Requirements — Repeat every line of the listing below exactly, minus the pictures.
※ ※ ※
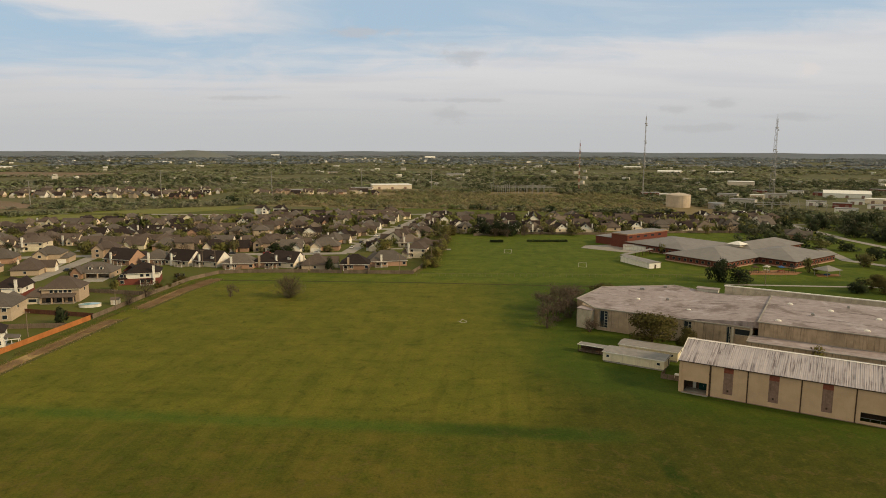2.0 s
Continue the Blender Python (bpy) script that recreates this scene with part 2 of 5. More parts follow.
def old_roof():
    """Old built-up roofing: pale patches, brown water stains and dark runs."""
    m, g, out = material("weathered flat roof")
    at = g.add("ShaderNodeNewGeometry").outputs["Position"]
    col = g.mix(g.span(g.noise(at, 0.55, 7.0, 0.65), 0.3, 0.7), (0.38, 0.305, 0.255), (0.29, 0.226, 0.185))
    col = g.mix(g.math("MULTIPLY", g.span(g.noise(at, 0.075, 7.0, 0.68, 0.5), 0.5, 0.62), 0.8), col, (0.175, 0.13, 0.1))
    col = g.mix(g.math("MULTIPLY", g.span(g.noise(g.stretch(at, 1.0, 1.0, 1.0, 70), 0.11, 6.0, 0.62, 0.4), 0.55, 0.66), 0.7), col, (0.46, 0.385, 0.335))
    runs = g.noise(g.stretch(g.stretch(at, 1.0, 1.0, 1.0, 33), 0.09, 0.8, 0.0), 1.0, 6.0, 0.6, 0.6)
    col = g.mix(g.math("MULTIPLY", g.span(runs, 0.56, 0.68), 0.75), col, (0.11, 0.088, 0.075))
    g.link(col, out.inputs["Base Color"])
    out.inputs["Roughness"].default_value, out.inputs["Specular IOR Level"].default_value = 0.95, 0.06
    b = g.add("ShaderNodeBump", Strength=0.3, Distance=0.05)
    g.link(g.noise(at, 1.5, 5.0), b.inputs["Height"])
    g.link(b.outputs[0], out.inputs["Normal"])
    return m


M["flat_roof"] = old_roof()


def glass_dark(name, c=(0.02, 0.025, 0.03)):
    m, g, out = material(name)
    out.inputs["Base Color"].default_value = (*c, 1)
    out.inputs["Roughness"].default_value = 0.12
    out.inputs["Specular IOR Level"].default_value = 0.5
    return m


M["pane"] = glass_dark("window pane")
M["pane_blue"] = glass_dark("blue grey pane", (0.02, 0.028, 0.034))


def leaves(name, c1, c2, c3, scale=0.12, crowns=False, rounded=True):
    """Foliage: tint from tree to tree by place, and from clump to clump.
    crowns: many crowns in one mesh, with a tint of their own; rounded: shaded by the crown's slope that is kept with the leaves."""
    m, g, out = material(name)
    geo = g.add("ShaderNodeNewGeometry")
    island = geo.outputs["Random Per Island"]
    col = g.mix(island, c1, c2)
    col = g.mix(g.math("MULTIPLY", g.span(g.noise(geo.outputs["Position"], scale, 2.0), 0.42, 0.62), 0.8), col, c3)
    thin = g.add("ShaderNodeBsdfTranslucent")
    if crowns:
        own = g.noise(g.stretch(geo.outputs["Position"], 1.0, 1.0, 0.0), 0.035, 2.0)
        col = g.mix(g.math("MULTIPLY", g.span(own, 0.56, 0.66), 0.7), col, (c1[0] * 0.5, c1[1] * 0.64, c1[2] * 0.6))
        col = g.mix(g.math("MULTIPLY", g.span(own, 0.44, 0.36), 0.6), col, (c3[0] * 1.1, c3[1] * 1.2, c3[2]))
    if rounded:
        slope = g.tree.nodes.new("ShaderNodeAttribute")
        slope.attribute_name = "slope"
        turned = g.tree.nodes.new("ShaderNodeVectorTransform")
        turned.vector_type, turned.convert_from, turned.convert_to = "NORMAL", "OBJECT", "WORLD"
        g.link(slope.outputs["Vector"], turned.inputs[0])
        up = g.mix(0.8, geo.outputs["Normal"], turned.outputs[0])
        g.link(up, out.inputs["Normal"]), g.link(up, thin.inputs["Normal"])
    g.link(col, out.inputs["Base Color"])
    out.inputs["Roughness"].default_value = 0.9
    out.inputs["Specular IOR Level"].default_value = 0.1
    g.link(col, thin.inputs["Color"])
    both = g.add("ShaderNodeMixShader", Fac=0.25 if rounded else 0.5)
    end = g.tree.nodes["Material Output"]
    g.link(out.outputs[0], both.inputs[1]), g.link(thin.outputs[0], both.inputs[2])
    g.link(both.outputs[0], end.inputs["Surface"])
    return m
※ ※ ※
Written answer —
2.0 s
Continue the Blender Python (bpy) script that recreates this scene with part 2 of 5. More parts follow.
def old_roof():
    """Old built-up roofing: pale patches, brown water stains and dark runs."""
    m, g, out = material("weathered flat roof")
    at = g.add("ShaderNodeNewGeometry").outputs["Position"]
    col = g.mix(g.span(g.noise(at, 0.55, 7.0, 0.65), 0.3, 0.7), (0.38, 0.305, 0.255), (0.29, 0.226, 0.185))
    col = g.mix(g.math("MULTIPLY", g.span(g.noise(at, 0.075, 7.0, 0.68, 0.5), 0.5, 0.62), 0.8), col, (0.175, 0.13, 0.1))
    col = g.mix(g.math("MULTIPLY", g.span(g.noise(g.stretch(at, 1.0, 1.0, 1.0, 70), 0.11, 6.0, 0.62, 0.4), 0.55, 0.66), 0.7), col, (0.46, 0.385, 0.335))
    runs = g.noise(g.stretch(g.stretch(at, 1.0, 1.0, 1.0, 33), 0.09, 0.8, 0.0), 1.0, 6.0, 0.6, 0.6)
    col = g.mix(g.math("MULTIPLY", g.span(runs, 0.56, 0.68), 0.75), col, (0.11, 0.088, 0.075))
    g.link(col, out.inputs["Base Color"])
    out.inputs["Roughness"].default_value, out.inputs["Specular IOR Level"].default_value = 0.95, 0.06
    b = g.add("ShaderNodeBump", Strength=0.3, Distance=0.05)
    g.link(g.noise(at, 1.5, 5.0), b.inputs["Height"])
    g.link(b.outputs[0], out.inputs["Normal"])
    return m


M["flat_roof"] = old_roof()


def glass_dark(name, c=(0.02, 0.025, 0.03)):
    m, g, out = material(name)
    out.inputs["Base Color"].default_value = (*c, 1)
    out.inputs["Roughness"].default_value = 0.12
    out.inputs["Specular IOR Level"].default_value = 0.5
    return m


M["pane"] = glass_dark("window pane")
M["pane_blue"] = glass_dark("blue grey pane", (0.02, 0.028, 0.034))


def leaves(name, c1, c2, c3, scale=0.12, crowns=False, rounded=True):
    """Foliage: tint from tree to tree by place, and from clump to clump.
    crowns: many crowns in one mesh, with a tint of their own; rounded: shaded by the crown's slope that is kept with the leaves."""
    m, g, out = material(name)
    geo = g.add("ShaderNodeNewGeometry")
    island = geo.outputs["Random Per Island"]
    col = g.mix(island, c1, c2)
    col = g.mix(g.math("MULTIPLY", g.span(g.noise(geo.outputs["Position"], scale, 2.0), 0.42, 0.62), 0.8), col, c3)
    thin = g.add("ShaderNodeBsdfTranslucent")
    if crowns:
        own = g.noise(g.stretch(geo.outputs["Position"], 1.0, 1.0, 0.0), 0.035, 2.0)
        col = g.mix(g.math("MULTIPLY", g.span(own, 0.56, 0.66), 0.7), col, (c1[0] * 0.5, c1[1] * 0.64, c1[2] * 0.6))
        col = g.mix(g.math("MULTIPLY", g.span(own, 0.44, 0.36), 0.6), col, (c3[0] * 1.1, c3[1] * 1.2, c3[2]))
    if rounded:
        slope = g.tree.nodes.new("ShaderNodeAttribute")
        slope.attribute_name = "slope"
        turned = g.tree.nodes.new("ShaderNodeVectorTransform")
        turned.vector_type, turned.convert_from, turned.convert_to = "NORMAL", "OBJECT", "WORLD"
        g.link(slope.outputs["Vector"], turned.inputs[0])
        up = g.mix(0.8, geo.outputs["Normal"], turned.outputs[0])
        g.link(up, out.inputs["Normal"]), g.link(up, thin.inputs["Normal"])
    g.link(col, out.inputs["Base Color"])
    out.inputs["Roughness"].default_value = 0.9
    out.inputs["Specular IOR Level"].default_value = 0.1
    g.link(col, thin.inputs["Color"])
    both = g.add("ShaderNodeMixShader", Fac=0.25 if rounded else 0.5)
    end = g.tree.nodes["Material Output"]
    g.link(out.outputs[0], both.inputs[1]), g.link(thin.outputs[0], both.inputs[2])
    g.link(both.outputs[0], end.inputs["Surface"])
    return m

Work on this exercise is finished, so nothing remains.